Hence, at the last meeting, the Governing Council confirmed its forward guidance on the ECB’s policy interest rates, asset purchases and reinvestments. According to our guidance, we expect to maintain the key ECB interest rates “at their present or lower level until the inflation outlook robustly converges to a level sufficiently close to, but below, 2% within the projection horizon.”

While rate guidance has been effective in steering rate expectations along the short- to medium-term portion of the term structure, our ongoing net purchases, at a monthly pace of €20 billion, act primarily on the longer end of it. We also continue reinvesting, in full, the principal payments from maturing securities purchased under the asset purchase programme for an extended period of time “past the date when we start raising the key ECB interest rates”. In current conditions of uncertainty, investors – reading our rate guidance – tend to anticipate a more extended period of time to the date of a rate hike. By the chained structure of our forward indications of all instruments, this automatic adjustment mechanism extends the horizons for full reinvestments too, and thus reinforces the impact of rate guidance on longer-term interest rates.

Moreover, our new series of long-term refinancing operations (TLTRO-III), which started in September 2019 and will end in March 2021, help to ensure favourable bank funding conditions in support of an efficient bank-based transmission of monetary policy in the euro area.
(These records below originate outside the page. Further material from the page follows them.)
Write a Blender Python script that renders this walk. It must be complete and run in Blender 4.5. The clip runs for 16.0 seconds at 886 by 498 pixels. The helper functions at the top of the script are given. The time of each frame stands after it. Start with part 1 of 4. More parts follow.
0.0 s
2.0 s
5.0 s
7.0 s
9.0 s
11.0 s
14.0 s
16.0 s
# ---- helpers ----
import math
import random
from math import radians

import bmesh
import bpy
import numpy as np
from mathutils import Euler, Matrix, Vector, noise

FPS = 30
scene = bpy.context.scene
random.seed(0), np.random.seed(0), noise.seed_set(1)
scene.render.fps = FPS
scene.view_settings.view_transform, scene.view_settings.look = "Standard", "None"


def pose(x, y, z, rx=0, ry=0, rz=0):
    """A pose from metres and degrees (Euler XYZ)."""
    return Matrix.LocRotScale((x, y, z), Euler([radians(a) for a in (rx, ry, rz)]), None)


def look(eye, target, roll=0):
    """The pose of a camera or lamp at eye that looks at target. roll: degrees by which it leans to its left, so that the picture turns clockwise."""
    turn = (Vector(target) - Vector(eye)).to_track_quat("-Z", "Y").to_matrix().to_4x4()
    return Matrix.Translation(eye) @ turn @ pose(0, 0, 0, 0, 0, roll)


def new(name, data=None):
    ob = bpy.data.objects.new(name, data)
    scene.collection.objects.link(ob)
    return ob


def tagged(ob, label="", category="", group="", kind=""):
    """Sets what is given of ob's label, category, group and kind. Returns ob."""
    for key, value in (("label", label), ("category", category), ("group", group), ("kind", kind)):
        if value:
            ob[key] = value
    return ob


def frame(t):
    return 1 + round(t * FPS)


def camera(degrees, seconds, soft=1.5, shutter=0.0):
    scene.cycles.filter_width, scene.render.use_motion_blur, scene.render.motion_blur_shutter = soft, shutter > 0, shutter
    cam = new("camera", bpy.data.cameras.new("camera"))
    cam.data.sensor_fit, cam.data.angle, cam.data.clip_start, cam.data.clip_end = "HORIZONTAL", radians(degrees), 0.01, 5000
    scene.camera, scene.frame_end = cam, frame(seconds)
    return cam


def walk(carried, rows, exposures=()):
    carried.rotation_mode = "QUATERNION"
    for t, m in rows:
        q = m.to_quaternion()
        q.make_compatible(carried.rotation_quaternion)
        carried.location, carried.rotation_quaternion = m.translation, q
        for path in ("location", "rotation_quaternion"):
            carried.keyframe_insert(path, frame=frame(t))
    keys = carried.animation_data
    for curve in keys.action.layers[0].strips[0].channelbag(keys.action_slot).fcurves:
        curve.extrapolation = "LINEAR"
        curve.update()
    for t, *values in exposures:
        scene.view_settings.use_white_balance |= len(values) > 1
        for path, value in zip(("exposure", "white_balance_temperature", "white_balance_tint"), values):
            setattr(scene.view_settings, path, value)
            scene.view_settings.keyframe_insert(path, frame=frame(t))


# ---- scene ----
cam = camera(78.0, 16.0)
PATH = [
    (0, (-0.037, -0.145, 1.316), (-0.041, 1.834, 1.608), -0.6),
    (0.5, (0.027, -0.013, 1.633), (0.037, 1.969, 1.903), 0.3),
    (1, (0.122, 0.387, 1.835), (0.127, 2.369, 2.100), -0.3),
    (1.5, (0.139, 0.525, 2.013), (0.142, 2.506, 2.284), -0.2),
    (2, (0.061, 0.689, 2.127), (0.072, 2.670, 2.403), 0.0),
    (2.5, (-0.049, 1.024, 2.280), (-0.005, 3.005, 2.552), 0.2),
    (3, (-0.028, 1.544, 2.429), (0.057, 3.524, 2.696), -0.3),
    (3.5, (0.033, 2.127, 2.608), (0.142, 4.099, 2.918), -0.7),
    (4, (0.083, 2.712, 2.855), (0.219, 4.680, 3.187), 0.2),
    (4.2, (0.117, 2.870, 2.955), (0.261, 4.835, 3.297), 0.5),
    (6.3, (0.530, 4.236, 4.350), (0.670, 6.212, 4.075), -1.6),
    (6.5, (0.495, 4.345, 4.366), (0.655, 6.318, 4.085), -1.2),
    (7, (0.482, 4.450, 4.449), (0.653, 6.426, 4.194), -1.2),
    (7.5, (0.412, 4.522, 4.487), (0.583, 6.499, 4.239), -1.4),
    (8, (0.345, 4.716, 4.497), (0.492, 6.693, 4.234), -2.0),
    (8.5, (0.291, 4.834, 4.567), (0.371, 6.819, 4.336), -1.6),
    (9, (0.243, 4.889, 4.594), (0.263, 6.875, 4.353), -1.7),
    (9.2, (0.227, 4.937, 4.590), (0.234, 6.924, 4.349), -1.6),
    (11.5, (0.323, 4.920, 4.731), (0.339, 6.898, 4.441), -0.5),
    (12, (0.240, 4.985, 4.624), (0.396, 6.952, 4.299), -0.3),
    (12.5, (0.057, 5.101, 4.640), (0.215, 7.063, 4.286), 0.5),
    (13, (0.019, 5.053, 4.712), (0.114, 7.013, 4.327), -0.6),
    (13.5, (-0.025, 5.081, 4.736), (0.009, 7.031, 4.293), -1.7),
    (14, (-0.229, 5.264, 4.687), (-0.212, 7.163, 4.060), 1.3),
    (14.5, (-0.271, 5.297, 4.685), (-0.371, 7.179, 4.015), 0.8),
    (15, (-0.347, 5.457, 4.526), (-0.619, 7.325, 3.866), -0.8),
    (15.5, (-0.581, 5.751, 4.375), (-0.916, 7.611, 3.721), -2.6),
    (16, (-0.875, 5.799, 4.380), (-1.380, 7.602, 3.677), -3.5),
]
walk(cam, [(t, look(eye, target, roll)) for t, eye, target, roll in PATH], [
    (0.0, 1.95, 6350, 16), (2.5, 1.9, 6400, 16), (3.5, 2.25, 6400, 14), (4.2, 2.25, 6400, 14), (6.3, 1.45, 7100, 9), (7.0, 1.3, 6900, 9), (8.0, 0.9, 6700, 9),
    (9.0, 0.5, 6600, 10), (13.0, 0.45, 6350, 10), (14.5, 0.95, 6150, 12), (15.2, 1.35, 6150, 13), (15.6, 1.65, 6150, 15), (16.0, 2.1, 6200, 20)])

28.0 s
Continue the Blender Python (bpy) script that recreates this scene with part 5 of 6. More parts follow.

The combination of our monetary policy measures continues to prove effective in stabilising the economy and in ensuring very favourable financing conditions. This is evident in the successful pass-through of our policy measures to financing conditions that matter for the real economy. In fact, bank lending rates for both firms and households have continued to decline in the recent months and remain close to historical lows. Loan growth to non-financial corporations, while moderating in tandem with the slowdown in the economy, is still supporting capital creation and the mortgage market. Our recent Bank Lending Survey confirms that credit supply conditions are favourable.

Overall, the present monetary policy stimulus lends substantial support to growth and inflation developments, buffering to a large degree the negative impulse from global factors. Indeed, the unfolding of our monetary policy measures will ensure that financial conditions will remain very favourable, shielding the economy against the external headwinds and laying out the conditions for the build-up of domestic price pressures.

At the same time, we are attentive to the possible side effects of the present monetary policy measures. These need to be carefully and continuously monitored.

The ECB strategy review

In January, the Governing Council decided to launch a review of the ECB’s monetary policy strategy. After more than 16 years, it was time to conduct a thorough review taking stocks of the profound structural changes that have intervened since the 2003 strategy exercise, and reflecting on what these changes and new trends mean for our framework.

This process is expected to last one year and it will be conducted by the Eurosystem and the ECB staff. We will also reach out to academics, Members of Parliament – including the European Parliament – representatives from the civil society and business, and seek the opinion of financial market participants on selected issues.

The scope of the strategic review will be comprehensive. That means that we will look at the quantitative formulation of price stability, together with the approaches and instruments by which price stability is achieved. We will also reflect on how other considerations, such as financial stability, employment and environmental sustainability, can be relevant in pursuing the ECB’s mandate. We will conduct a review of the effectiveness and the potential side effects of the monetary policy toolkit developed over the past decade. Finally, the review will include an examination of directions in which the economic and monetary analyses through which the ECB assesses the risks to price stability could be enhanced, as well as an evaluation of our communication practices.

Our strategy review will have a long-term perspective, with the aim to build an efficient and lasting framework. It will not interfere with our meeting-by-meeting policy agenda, in which we will continue to set policy as appropriate given the evolving outlook. Our reaction function is clear and entirely data-driven. As we said after our last monetary policy deliberations, “the Governing Council continues to stand ready to adjust all of its instruments, as appropriate, to ensure that inflation moves towards its aim in a sustained manner, in line with its commitment to symmetry”.